En las tinieblas mojadas, un escalofrío le corre de la cabeza a los pies. De nuevo suenan, muy fuertes, las cornetas y las campanas, pero él sigue viendo, en el sol del atardecer, a los ocho o diez niños-soldados, en cuclillas o tumbados sobre el cascajo. Las compañías de la retaguardia los van dejando atrás. Son los más jóvenes, parecen disfrazados, se los nota muertos de hambre y cansancio. Asombrado, el periodista miope descubre a su colega entre ellos. Un Capitán de bigotes, que parece víctima de sentimientos encontrados —piedad, cólera, indecisión — recibe al Coronel: se negaban a continuar, Excelencia, ¿qué debía hacer? El periodista trata afanosamente de persuadir a su colega: que se levante, que haga un esfuerzo. «No eran razones lo que necesitaba —piensa—, si hubiera tenido un átomo de energía hubiera seguido. » Recuerda sus piernas estiradas, la lividez de su cara, su respiración perruna. Uno de los niños lloriquea: prefieren que los haga matar, Excelencia, tienen los pies infectados, zumbidos en la cabeza, no darán un paso más. Solloza, con las manos como rezando, y, poco a poco, los que no lloraban también rompen a llorar, tapándose las caras y encogiéndose a los pies del Coronel. Recuerda la mirada de Moreira César, sus ojitos fríos pasando y volviendo a pasar sobre el grupo:

—Creí que se harían hombres más rápido en las filas. Se van a perder lo mejor de la fiesta. Me han defraudado, muchachos. Para no considerarlos desertores, les doy de baja.

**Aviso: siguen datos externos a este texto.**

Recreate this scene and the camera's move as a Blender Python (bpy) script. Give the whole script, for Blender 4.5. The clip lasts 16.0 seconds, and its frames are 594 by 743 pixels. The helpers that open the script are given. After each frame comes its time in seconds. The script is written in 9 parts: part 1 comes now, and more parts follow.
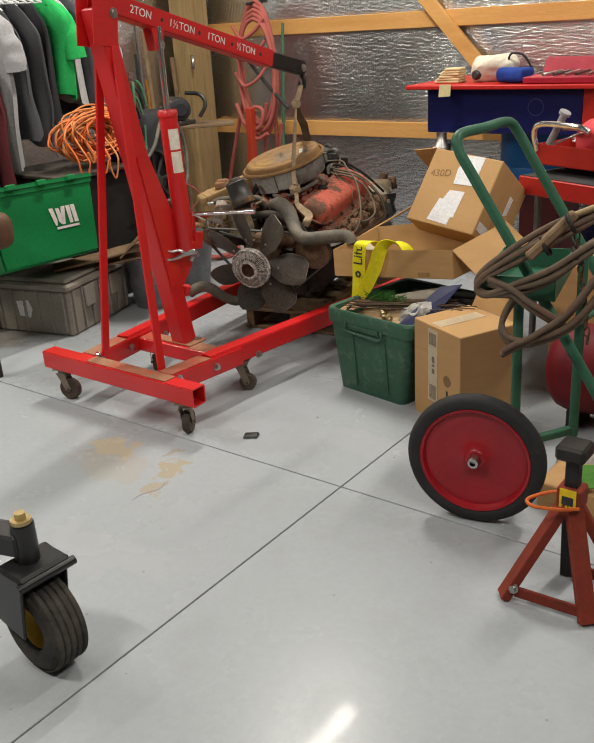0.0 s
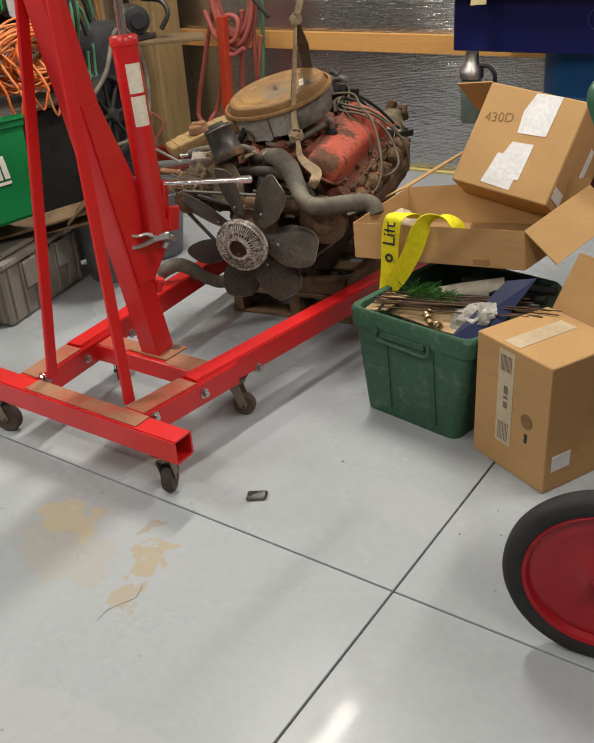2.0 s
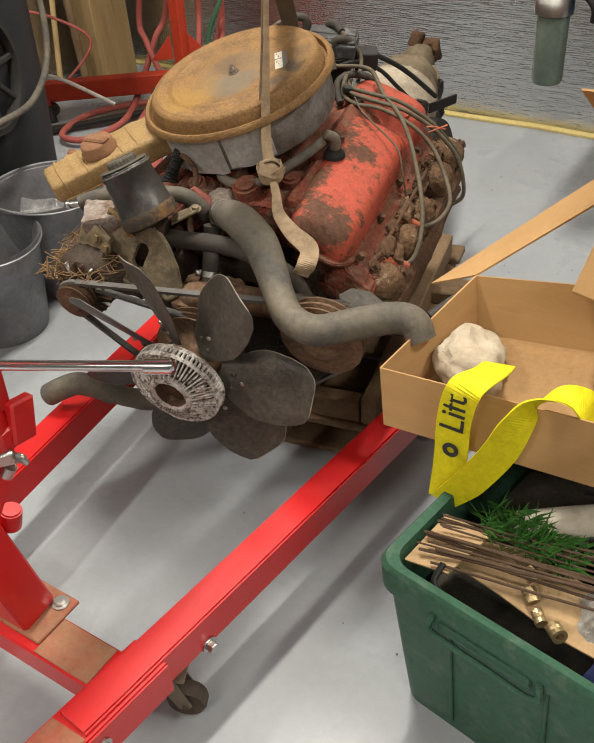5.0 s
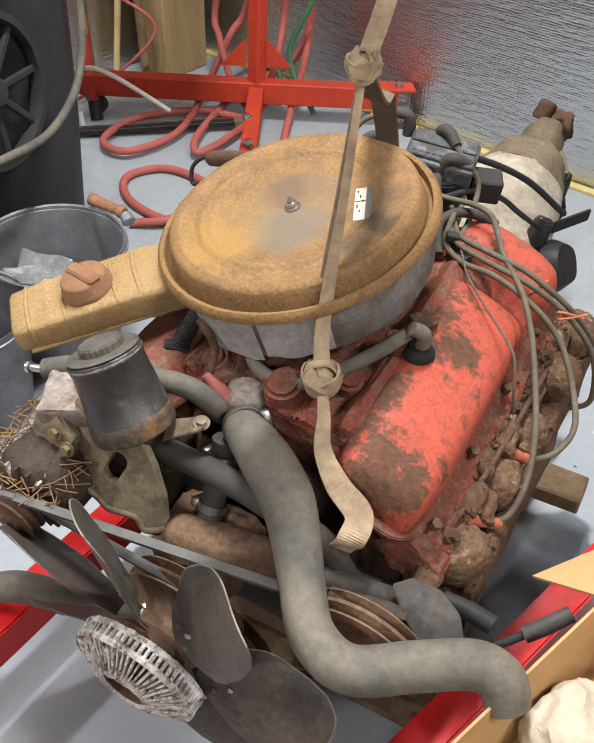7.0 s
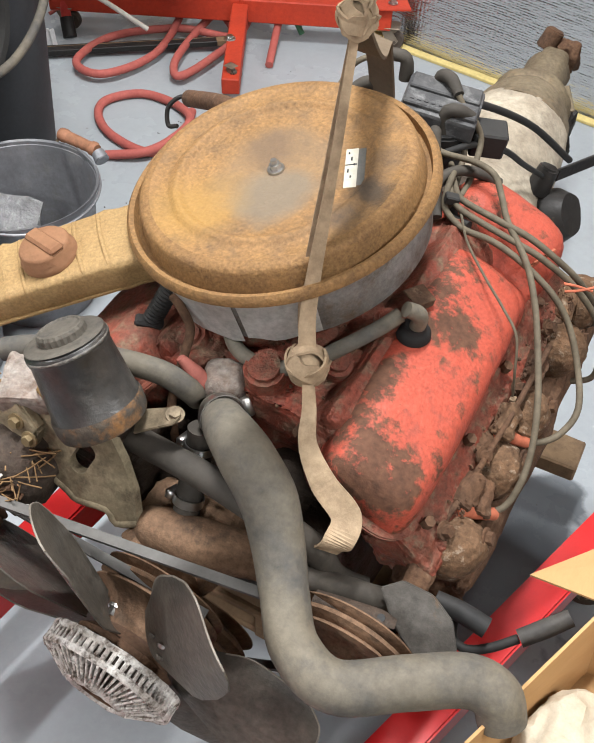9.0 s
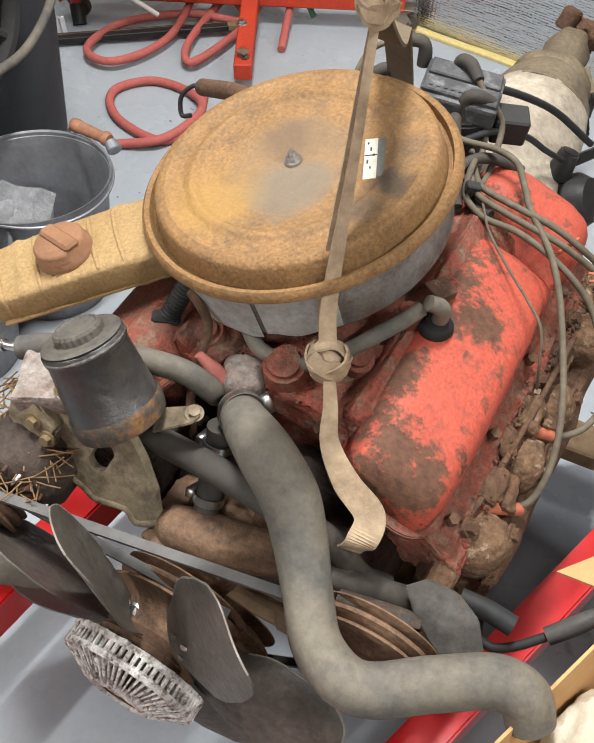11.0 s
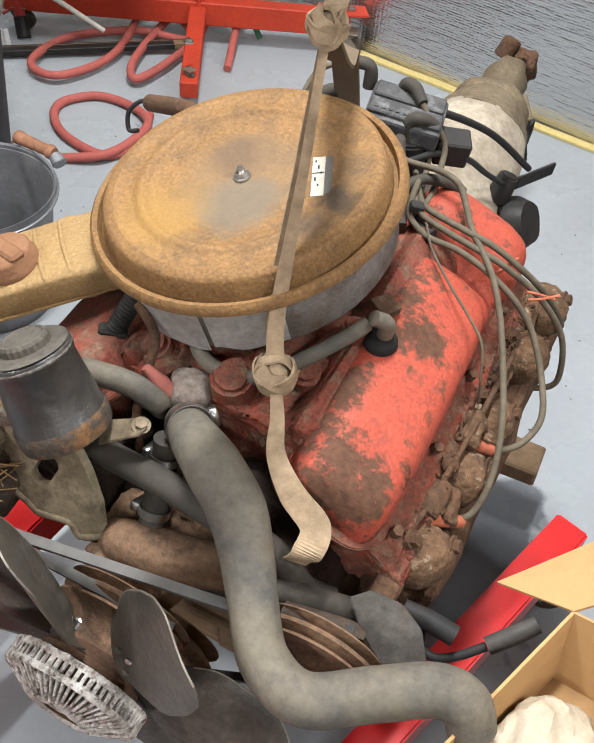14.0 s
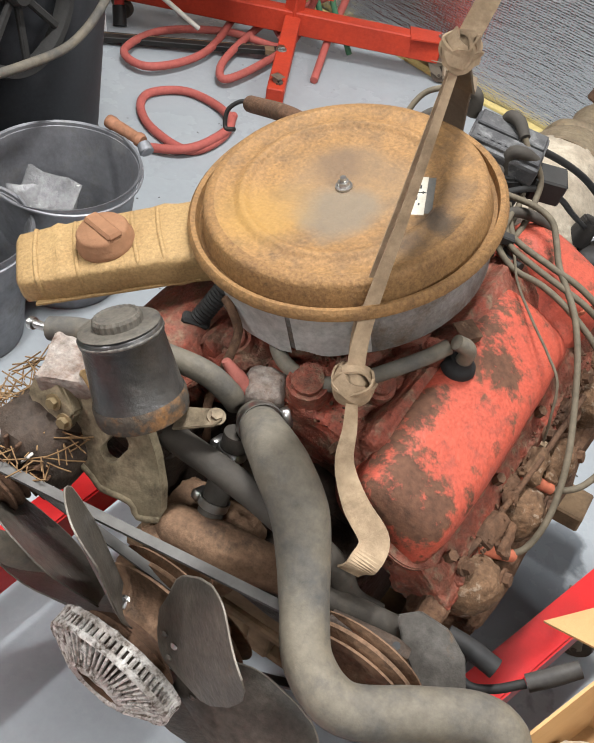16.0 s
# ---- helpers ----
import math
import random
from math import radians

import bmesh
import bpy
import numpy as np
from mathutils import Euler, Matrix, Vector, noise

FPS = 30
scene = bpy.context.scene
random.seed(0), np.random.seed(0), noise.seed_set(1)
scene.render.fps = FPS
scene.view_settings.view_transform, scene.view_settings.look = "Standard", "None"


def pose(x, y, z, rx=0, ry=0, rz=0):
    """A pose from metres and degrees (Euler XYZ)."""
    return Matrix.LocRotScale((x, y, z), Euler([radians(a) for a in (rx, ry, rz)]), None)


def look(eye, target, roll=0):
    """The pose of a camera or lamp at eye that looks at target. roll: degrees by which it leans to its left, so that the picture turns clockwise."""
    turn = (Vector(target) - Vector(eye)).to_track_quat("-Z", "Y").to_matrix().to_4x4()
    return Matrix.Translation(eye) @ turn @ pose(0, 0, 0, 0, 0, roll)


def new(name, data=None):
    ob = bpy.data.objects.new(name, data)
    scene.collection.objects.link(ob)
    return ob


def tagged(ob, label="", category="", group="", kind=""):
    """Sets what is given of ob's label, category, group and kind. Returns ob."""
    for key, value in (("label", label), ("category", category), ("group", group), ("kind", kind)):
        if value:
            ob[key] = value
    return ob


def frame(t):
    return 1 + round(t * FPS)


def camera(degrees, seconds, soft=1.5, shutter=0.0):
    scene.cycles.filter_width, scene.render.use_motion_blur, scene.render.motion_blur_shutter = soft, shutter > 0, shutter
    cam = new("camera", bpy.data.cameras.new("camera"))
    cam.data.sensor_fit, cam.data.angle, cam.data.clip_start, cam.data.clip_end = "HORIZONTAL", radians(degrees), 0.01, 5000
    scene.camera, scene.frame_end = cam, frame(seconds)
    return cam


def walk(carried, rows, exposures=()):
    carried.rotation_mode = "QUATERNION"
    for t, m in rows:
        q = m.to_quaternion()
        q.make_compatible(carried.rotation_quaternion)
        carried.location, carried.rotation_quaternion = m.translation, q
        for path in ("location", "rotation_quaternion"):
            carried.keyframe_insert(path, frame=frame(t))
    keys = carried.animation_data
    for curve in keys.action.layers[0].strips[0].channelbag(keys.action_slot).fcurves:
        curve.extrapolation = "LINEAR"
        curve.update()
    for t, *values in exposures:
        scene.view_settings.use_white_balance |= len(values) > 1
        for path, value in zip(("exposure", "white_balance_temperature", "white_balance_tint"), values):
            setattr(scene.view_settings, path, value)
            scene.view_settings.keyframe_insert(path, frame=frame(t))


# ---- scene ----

Entreguen sus armas y sus uniformes.

El periodista miope cede media ración de agua a su colega y ahí está la sonrisa con que éste se lo agradece, mientras los niños, apoyándose unos en otros, con manos flojas, se quitan las guerreras y los quepis y devuelven sus fusiles a los armeros.

—No se queden aquí, es demasiado descubierto —les dice Moreira César—. Traten de llegar al roquedal donde hicimos alto esta mañana. Escóndanse ahí hasta que pase alguna patrulla. La verdad, tienen pocas probabilidades.

Da media vuelta y regresa a la cabeza de la Columna. Su colega susurra a modo de despedida: «En la puerta del horno se quema el pan, joven amigo». Ahí está el viejo, con su bufanda absurda en el pescuezo, quedándose atrás, sentado como un monitor entre chiquillos semidesnudos que berrean. Piensa: «También ha llovido allá». Imagina la sorpresa, la felicidad, la resurrección que debió ser para el viejo y los chiquillos ese súbito chaparrón que envía el cielo segundos después de jorobarse y oscurecerse de nubarrones. Imagina la incredulidad, las sonrisas, las bocas abriéndose ávidas, gozosas, las manos formando cuencos para retener el agua, imagina a los muchachos abrazándose, poniéndose de pie, descansando, envalentonados, desmagullados. ¿Habrán reanudado la marcha, alcanzado tal vez a la retaguardia? Encogiéndose hasta tocar el mentón con las rodillas, el periodista miope se responde que no: su abatimiento y ruina física eran tales que ni siquiera la lluvia habrá sido capaz de levantarlos.